Chaos Creates Opportunities for Courageous Leaders

June 24, 2018|

Not many people like chaos, change and conflict. Yet, they are inevitable. Therefore, our perspective and reaction to them are vital in determining outcomes. Some people want to get away from chaos and conflict at all costs. So, we choose to ignore an aggravating situation like it never happened, try to laugh it off, attempt to find something good in it and/or simply run away from it by detaching ourselves from the situation and/or person(s) involved completely.

Perhaps we have attempted all these strategies at some point in our lives, and if so, we have realized they rarely advance well. Rather, they may prolong the challenge, awkwardness and irritation, which can lead us to try and deaden the pain of the situation even more. However, the most impactful leaders demonstrate something different. They rarely do any of these things. Rather, they courageously enter the chaos for the opportunity to create change.
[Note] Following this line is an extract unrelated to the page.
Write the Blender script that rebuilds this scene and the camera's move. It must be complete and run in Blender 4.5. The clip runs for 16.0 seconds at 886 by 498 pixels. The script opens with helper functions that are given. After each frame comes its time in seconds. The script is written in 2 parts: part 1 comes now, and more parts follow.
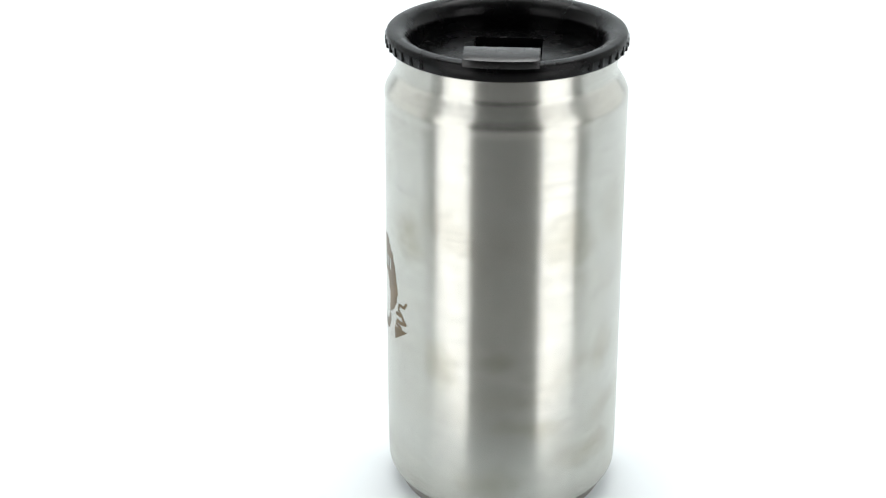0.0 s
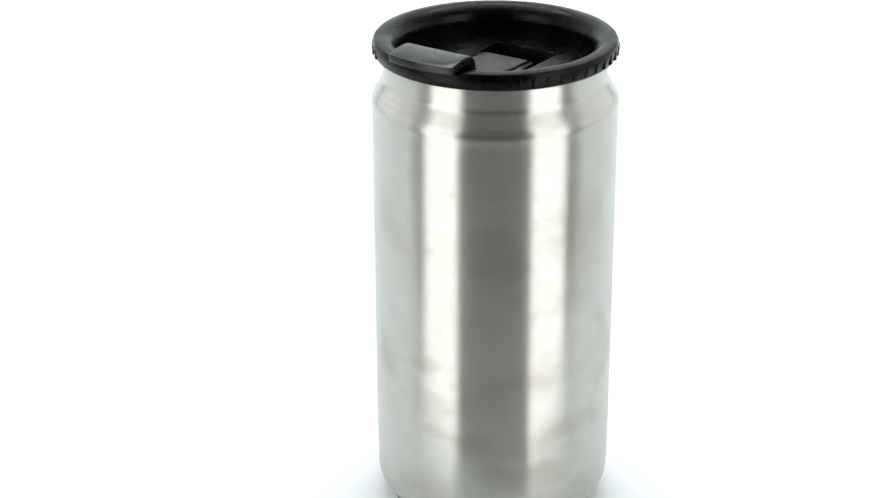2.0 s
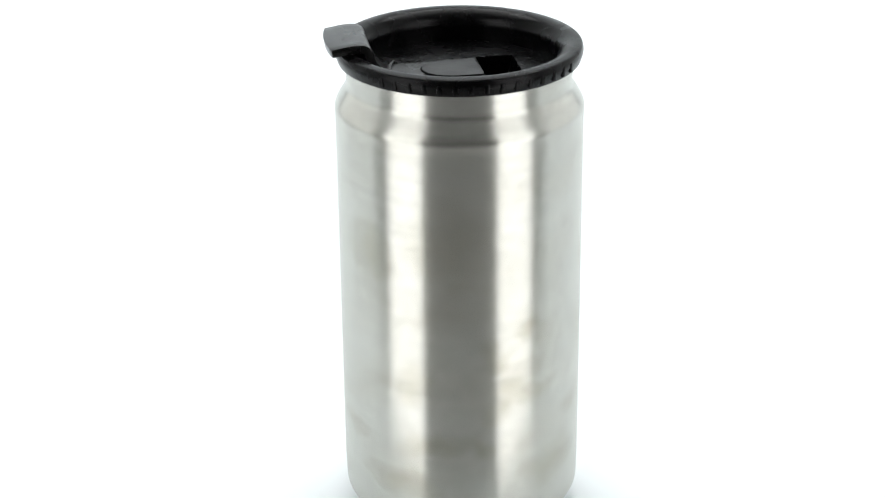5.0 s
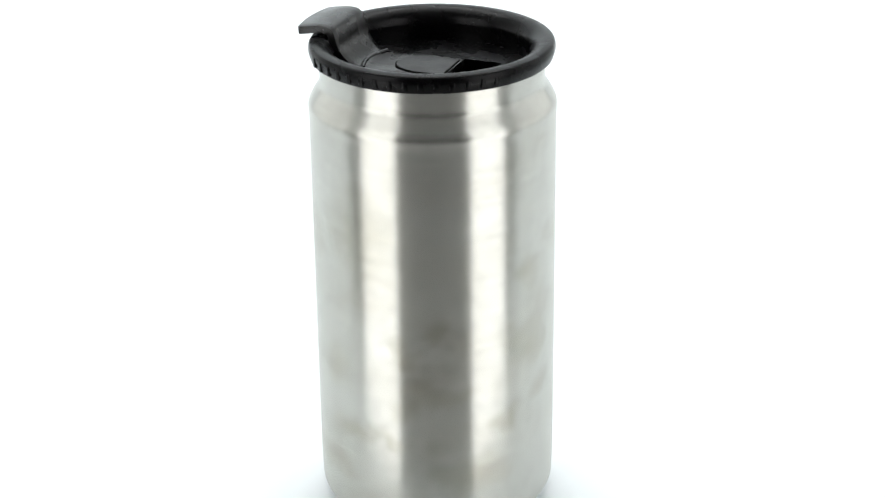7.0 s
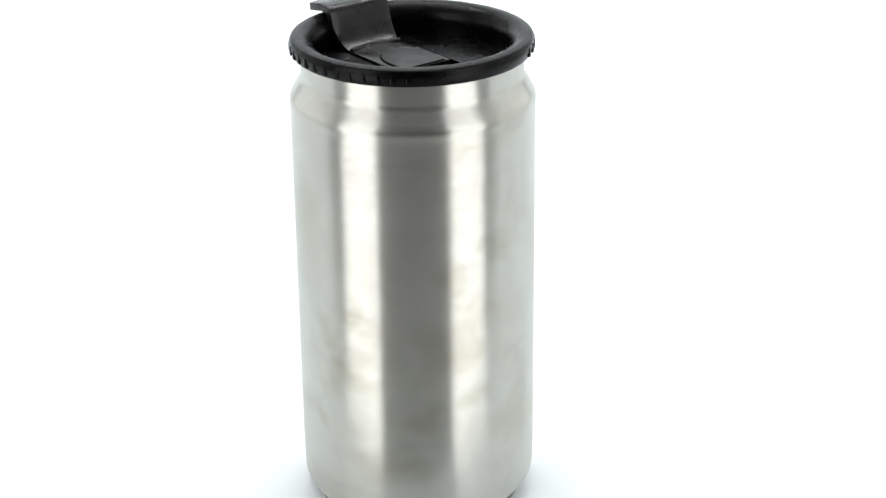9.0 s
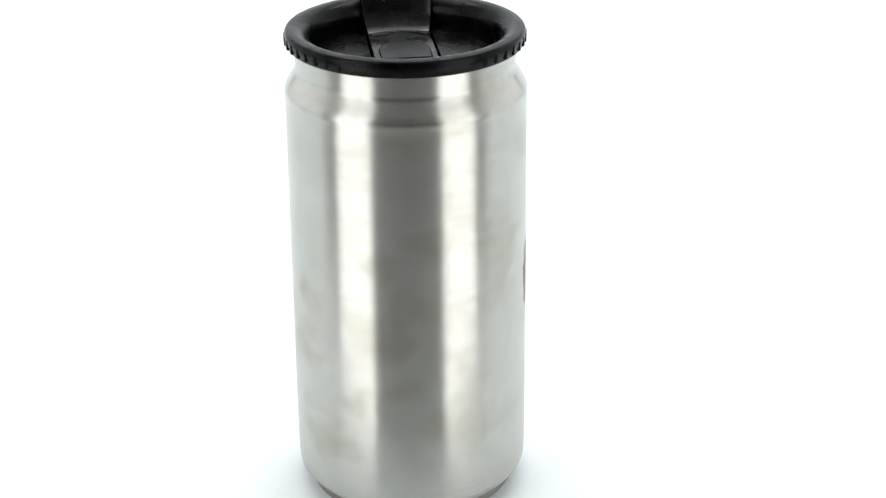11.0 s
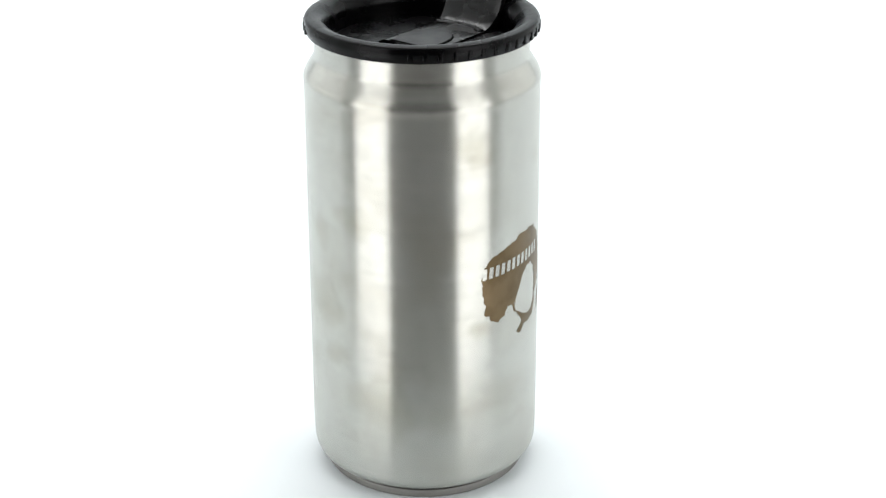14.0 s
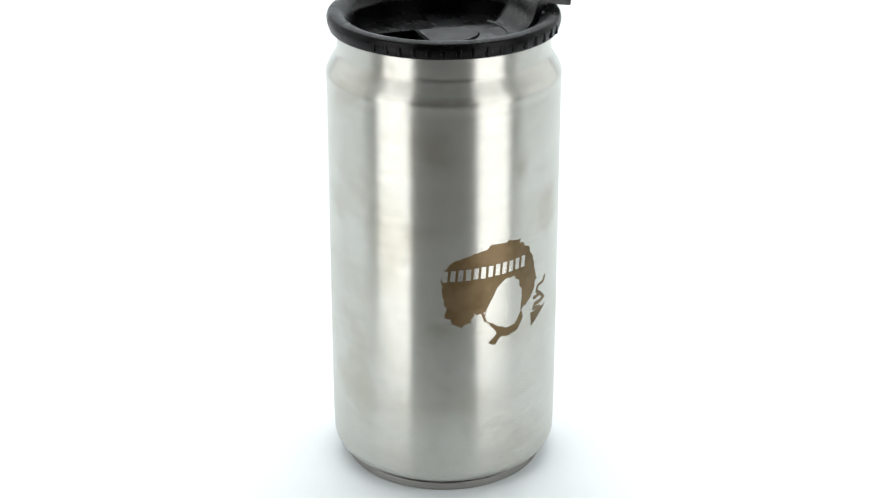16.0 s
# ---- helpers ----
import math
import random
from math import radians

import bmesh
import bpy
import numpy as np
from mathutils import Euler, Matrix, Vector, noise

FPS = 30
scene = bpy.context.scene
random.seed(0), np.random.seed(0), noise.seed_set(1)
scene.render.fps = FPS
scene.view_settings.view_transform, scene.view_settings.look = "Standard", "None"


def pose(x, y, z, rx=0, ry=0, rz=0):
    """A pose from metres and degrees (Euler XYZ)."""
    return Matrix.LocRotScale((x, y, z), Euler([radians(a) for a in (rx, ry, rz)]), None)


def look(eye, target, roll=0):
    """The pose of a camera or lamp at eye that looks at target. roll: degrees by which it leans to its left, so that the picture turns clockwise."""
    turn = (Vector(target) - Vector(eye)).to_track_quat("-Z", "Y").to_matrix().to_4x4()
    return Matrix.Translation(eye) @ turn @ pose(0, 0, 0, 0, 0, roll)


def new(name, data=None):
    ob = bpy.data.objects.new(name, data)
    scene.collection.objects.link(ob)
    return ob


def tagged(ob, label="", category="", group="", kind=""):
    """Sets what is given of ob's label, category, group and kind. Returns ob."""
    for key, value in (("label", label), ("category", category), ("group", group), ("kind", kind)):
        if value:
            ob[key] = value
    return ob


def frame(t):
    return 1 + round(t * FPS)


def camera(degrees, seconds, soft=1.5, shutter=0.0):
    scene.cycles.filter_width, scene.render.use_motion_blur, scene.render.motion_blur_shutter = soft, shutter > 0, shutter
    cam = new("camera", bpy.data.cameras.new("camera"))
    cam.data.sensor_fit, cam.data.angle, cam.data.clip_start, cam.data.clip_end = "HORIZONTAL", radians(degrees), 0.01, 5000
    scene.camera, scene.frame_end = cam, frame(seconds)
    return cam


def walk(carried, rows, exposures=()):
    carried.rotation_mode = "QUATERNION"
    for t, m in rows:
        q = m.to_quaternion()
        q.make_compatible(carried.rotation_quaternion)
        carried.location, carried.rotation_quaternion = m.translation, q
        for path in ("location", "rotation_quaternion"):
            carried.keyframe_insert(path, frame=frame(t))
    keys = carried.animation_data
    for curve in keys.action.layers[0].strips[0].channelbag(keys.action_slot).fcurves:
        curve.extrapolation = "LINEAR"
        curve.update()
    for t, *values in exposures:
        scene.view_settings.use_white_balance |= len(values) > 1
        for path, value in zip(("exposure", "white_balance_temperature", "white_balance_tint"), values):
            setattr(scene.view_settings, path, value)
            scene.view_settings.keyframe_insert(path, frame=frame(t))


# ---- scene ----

Chaos creates opportunities. Courageous leaders choose to enter these situations, not gleefully but intentionally, and to make the most of the opportunity.

Challenges present times, unlike any other, for leaders to truly be the “change agents” we are meant to be. We do not have to like or enjoy the chaotic environment we find ourselves in, but we can seek creative transformation for all parties involved.

We cannot deny or deaden the reality of the pain and difficulty in chaos — rather, we can acknowledge it and feel it, but choose not to run from it. These are our opportunities to address challenges and chaos is positive ways.

As a result, we grow in our roles and development. These are times leaders are polished, accountability is upheld and integrity is forged. We get to help others grow as we grow, and whether reconciliation is achieved or not, the outcome can be beneficial as we grow in our discipline to stand up under pressure, remain faithful and dutiful to greater purposes than our own. May we enter the chaos that will come our way not foolishly, but wisely, fully aware of its difficulty, but also fully intentional and available to be instruments for instruction and change agents for good.